- [TASK TO CARRY OUT] Output the material word for word. Leave each picture out.

---*---

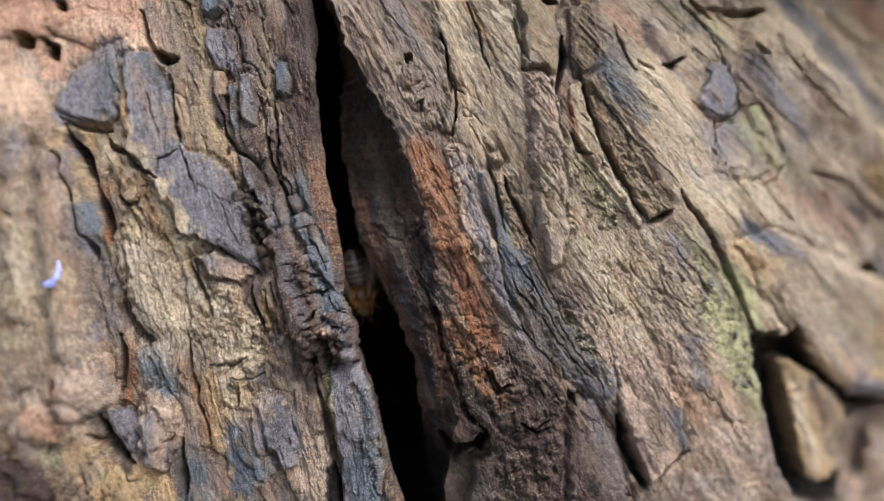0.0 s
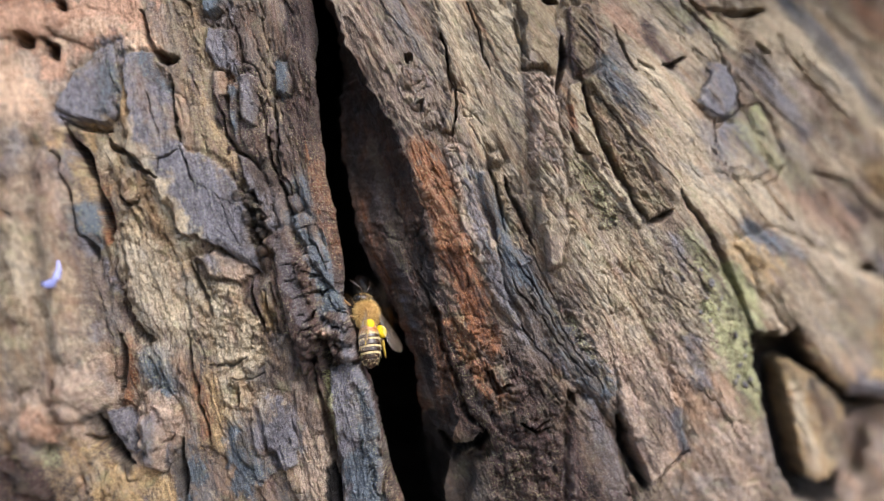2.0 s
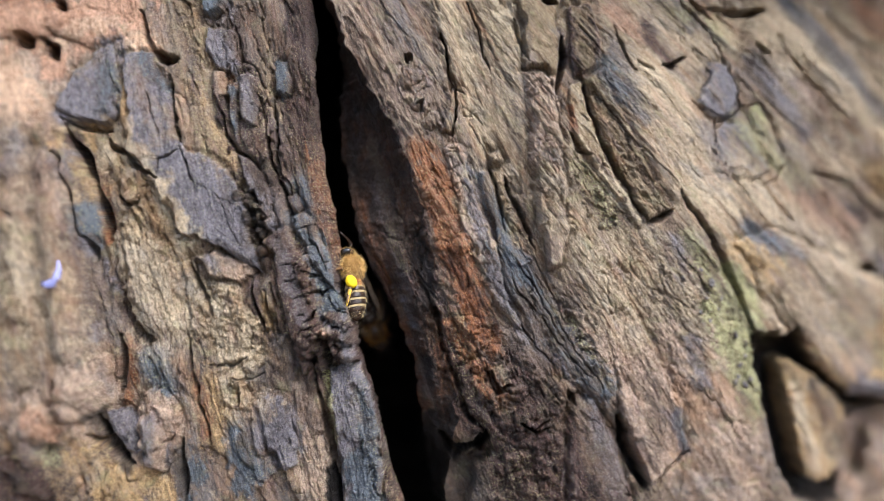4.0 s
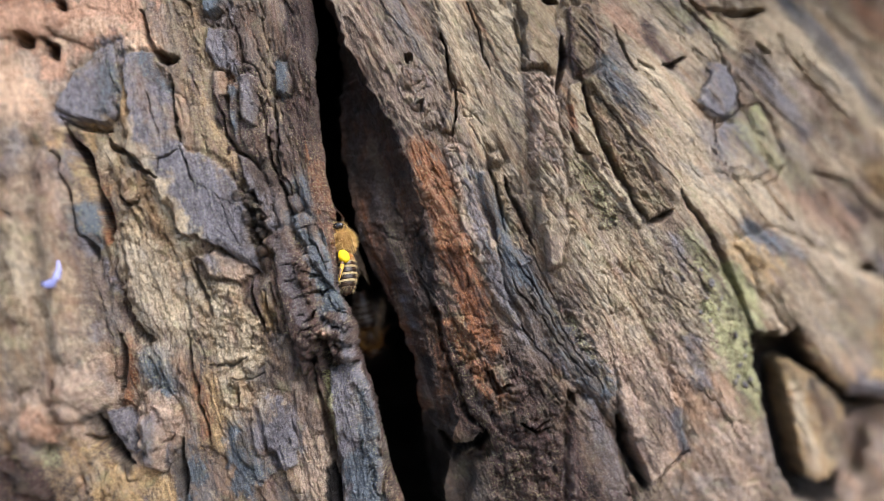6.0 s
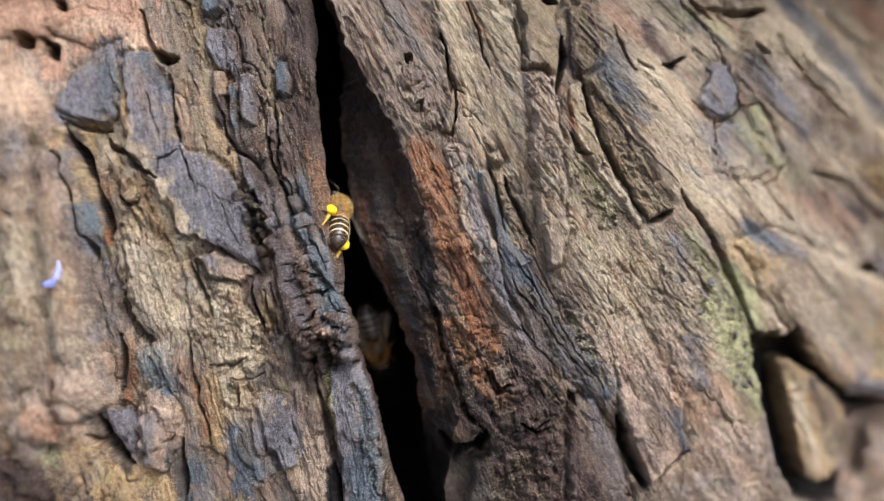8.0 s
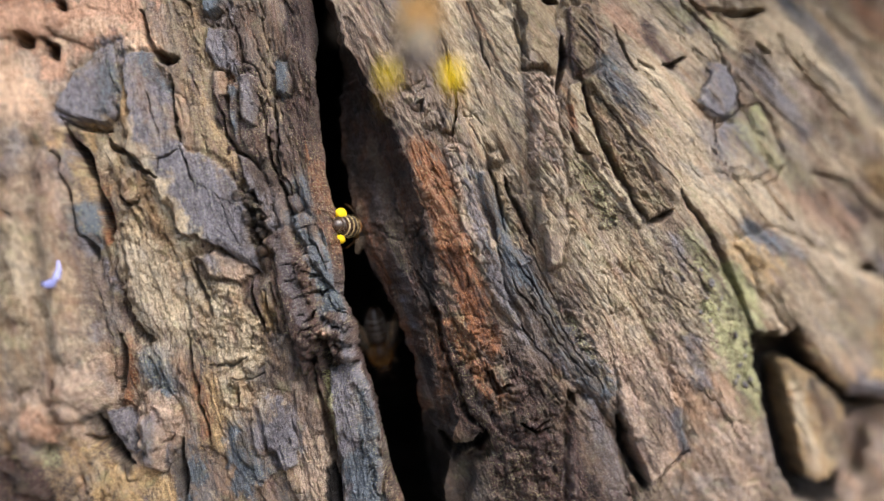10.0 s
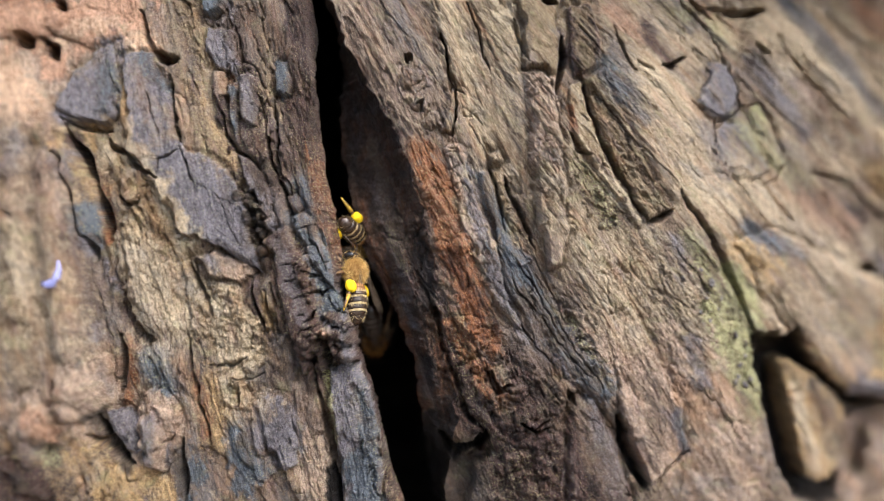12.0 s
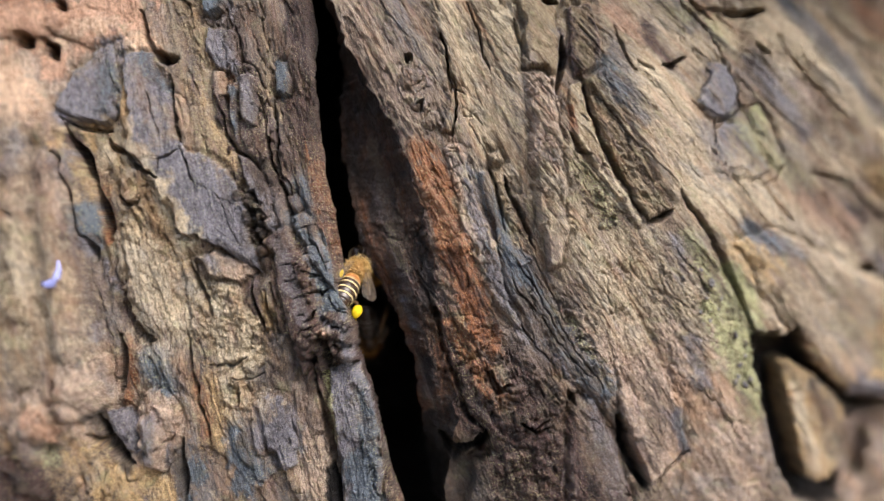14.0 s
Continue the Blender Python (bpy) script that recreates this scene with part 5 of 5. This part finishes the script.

---*---

- [ANSWER BELOW]
0.0 s
2.0 s
4.0 s
6.0 s
8.0 s
10.0 s
12.0 s
14.0 s
Continue the Blender Python (bpy) script that recreates this scene with part 5 of 5. This part finishes the script.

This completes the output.